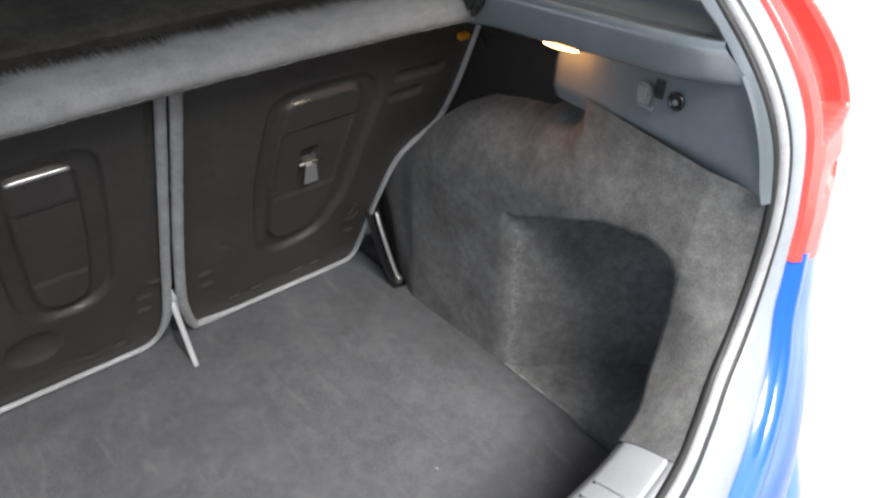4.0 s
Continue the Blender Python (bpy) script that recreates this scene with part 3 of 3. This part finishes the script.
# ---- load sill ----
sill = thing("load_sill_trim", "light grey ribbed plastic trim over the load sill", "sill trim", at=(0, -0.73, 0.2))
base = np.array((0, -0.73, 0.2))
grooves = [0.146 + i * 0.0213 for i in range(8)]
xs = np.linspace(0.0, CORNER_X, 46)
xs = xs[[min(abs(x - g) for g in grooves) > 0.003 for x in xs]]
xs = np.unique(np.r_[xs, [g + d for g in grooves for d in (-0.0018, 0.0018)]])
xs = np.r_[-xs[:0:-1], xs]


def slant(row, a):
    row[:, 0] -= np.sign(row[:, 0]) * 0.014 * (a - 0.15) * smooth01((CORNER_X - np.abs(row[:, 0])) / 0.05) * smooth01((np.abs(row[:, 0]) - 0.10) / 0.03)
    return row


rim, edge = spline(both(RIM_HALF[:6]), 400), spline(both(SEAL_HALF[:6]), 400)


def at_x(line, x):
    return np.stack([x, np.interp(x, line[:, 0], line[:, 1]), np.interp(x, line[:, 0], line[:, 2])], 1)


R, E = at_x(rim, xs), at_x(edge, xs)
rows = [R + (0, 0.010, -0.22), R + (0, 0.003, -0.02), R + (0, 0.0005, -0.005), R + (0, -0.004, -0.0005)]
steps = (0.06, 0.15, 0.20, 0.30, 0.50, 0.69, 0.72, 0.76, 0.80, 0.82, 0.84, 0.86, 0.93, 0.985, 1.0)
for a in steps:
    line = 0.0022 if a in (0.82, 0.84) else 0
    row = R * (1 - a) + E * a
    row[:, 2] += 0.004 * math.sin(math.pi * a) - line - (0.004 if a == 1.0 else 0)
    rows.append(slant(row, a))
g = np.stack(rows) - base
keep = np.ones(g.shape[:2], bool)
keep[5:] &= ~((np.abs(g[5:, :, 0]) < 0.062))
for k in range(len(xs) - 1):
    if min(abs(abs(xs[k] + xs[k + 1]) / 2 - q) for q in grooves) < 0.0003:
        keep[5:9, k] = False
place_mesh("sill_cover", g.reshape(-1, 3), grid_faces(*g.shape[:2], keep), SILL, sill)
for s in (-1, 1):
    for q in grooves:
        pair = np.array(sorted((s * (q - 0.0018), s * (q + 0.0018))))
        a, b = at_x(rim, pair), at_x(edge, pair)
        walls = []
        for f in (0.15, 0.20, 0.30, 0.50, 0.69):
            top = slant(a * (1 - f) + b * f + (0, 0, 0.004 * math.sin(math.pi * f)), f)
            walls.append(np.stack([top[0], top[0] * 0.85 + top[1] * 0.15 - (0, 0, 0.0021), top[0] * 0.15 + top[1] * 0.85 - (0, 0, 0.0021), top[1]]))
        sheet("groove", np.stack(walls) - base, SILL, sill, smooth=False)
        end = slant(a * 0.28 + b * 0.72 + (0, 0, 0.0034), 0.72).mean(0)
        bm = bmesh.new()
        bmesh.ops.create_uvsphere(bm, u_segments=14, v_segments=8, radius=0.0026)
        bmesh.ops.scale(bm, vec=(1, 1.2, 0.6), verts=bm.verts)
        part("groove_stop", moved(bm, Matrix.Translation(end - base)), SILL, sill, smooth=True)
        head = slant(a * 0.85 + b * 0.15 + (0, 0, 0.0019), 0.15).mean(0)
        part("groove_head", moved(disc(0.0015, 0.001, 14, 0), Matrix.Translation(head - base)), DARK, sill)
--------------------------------
Aim of the task =>
Tally the lines in this data that hold the word "part" and state only the count.

Solution below =>
3